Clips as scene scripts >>
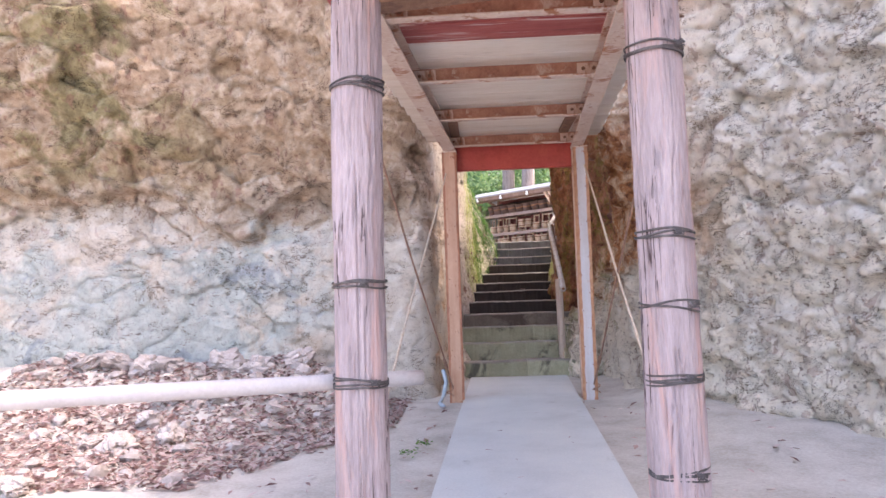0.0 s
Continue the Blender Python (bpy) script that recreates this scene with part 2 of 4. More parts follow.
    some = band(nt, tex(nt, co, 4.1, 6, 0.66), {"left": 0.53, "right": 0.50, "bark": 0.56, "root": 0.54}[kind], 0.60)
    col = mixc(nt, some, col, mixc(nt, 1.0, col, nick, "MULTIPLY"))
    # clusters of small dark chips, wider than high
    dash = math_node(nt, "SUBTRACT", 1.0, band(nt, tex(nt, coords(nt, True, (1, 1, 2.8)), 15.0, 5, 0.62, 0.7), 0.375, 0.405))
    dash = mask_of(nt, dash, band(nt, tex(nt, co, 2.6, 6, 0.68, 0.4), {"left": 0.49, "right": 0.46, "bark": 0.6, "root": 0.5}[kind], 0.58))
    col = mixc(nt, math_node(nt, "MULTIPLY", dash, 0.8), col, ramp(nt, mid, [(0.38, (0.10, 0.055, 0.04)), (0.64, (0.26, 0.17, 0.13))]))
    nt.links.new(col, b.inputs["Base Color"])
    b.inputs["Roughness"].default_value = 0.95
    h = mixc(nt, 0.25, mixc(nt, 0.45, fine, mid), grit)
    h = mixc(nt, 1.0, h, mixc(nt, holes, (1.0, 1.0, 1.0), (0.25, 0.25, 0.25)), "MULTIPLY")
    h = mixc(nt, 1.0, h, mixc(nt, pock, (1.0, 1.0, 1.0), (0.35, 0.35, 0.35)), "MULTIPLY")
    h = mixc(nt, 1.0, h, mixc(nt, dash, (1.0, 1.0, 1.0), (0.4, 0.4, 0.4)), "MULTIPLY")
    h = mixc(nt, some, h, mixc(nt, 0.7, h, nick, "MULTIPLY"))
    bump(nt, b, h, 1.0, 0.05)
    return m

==

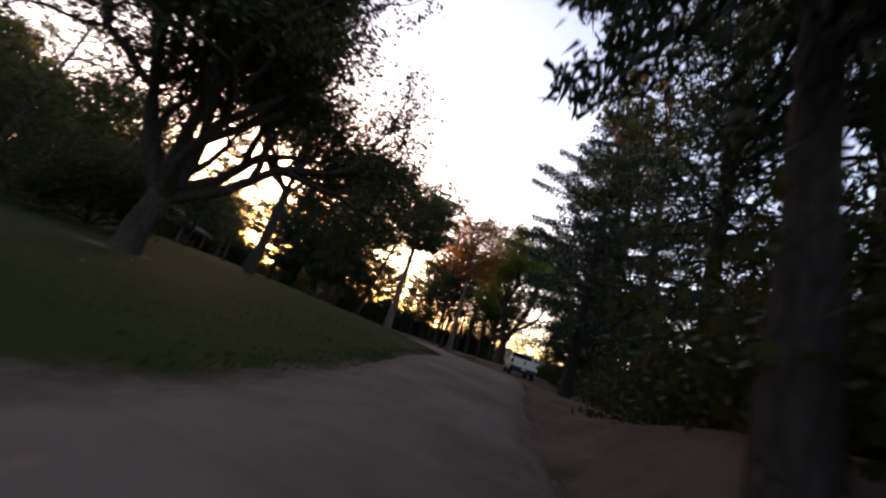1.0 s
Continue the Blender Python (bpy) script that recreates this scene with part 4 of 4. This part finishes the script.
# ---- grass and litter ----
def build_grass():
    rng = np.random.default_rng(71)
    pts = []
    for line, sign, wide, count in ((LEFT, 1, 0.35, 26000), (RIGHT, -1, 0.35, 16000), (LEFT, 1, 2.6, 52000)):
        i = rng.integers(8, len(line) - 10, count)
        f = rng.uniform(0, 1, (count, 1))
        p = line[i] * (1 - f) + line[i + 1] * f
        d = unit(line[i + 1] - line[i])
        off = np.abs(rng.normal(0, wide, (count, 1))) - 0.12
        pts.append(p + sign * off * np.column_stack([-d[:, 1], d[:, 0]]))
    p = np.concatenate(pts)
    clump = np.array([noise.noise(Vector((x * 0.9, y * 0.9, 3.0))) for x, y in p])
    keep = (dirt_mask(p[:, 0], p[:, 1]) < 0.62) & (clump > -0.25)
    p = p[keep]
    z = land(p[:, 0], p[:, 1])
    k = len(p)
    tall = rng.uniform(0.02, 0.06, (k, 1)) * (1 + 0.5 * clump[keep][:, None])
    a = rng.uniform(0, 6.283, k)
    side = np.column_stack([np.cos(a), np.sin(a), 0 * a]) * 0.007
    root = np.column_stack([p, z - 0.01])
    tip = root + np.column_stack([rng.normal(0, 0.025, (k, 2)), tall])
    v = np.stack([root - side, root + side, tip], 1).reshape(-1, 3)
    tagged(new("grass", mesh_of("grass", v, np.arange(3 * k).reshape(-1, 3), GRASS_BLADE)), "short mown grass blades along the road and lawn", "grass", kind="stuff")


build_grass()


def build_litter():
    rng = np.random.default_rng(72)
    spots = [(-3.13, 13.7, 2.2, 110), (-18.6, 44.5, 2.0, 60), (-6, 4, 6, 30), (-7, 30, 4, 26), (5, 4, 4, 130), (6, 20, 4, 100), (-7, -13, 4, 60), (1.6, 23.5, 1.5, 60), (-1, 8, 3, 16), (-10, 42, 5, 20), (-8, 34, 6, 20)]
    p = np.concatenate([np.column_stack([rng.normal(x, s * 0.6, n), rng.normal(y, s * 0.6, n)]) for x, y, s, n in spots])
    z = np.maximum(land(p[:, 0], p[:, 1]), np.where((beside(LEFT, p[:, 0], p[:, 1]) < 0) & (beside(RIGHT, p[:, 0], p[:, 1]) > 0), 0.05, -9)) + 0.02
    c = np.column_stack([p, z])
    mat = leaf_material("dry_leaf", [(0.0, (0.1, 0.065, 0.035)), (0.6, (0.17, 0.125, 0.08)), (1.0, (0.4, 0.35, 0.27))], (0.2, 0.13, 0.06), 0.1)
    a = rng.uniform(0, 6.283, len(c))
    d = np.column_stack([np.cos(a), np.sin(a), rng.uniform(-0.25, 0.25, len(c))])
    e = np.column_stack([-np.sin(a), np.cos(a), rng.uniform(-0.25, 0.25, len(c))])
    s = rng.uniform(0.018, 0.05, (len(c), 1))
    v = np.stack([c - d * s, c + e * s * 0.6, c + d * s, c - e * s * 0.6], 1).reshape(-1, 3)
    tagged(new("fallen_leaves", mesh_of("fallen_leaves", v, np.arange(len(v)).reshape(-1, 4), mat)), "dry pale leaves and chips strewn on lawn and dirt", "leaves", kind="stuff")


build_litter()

Short problem >> Gather all lines from the records above in which "with" appears.

Exercise solution >>
Continue the Blender Python (bpy) script that recreates this scene with part 2 of 4. More parts follow.
Continue the Blender Python (bpy) script that recreates this scene with part 4 of 4. This part finishes the script.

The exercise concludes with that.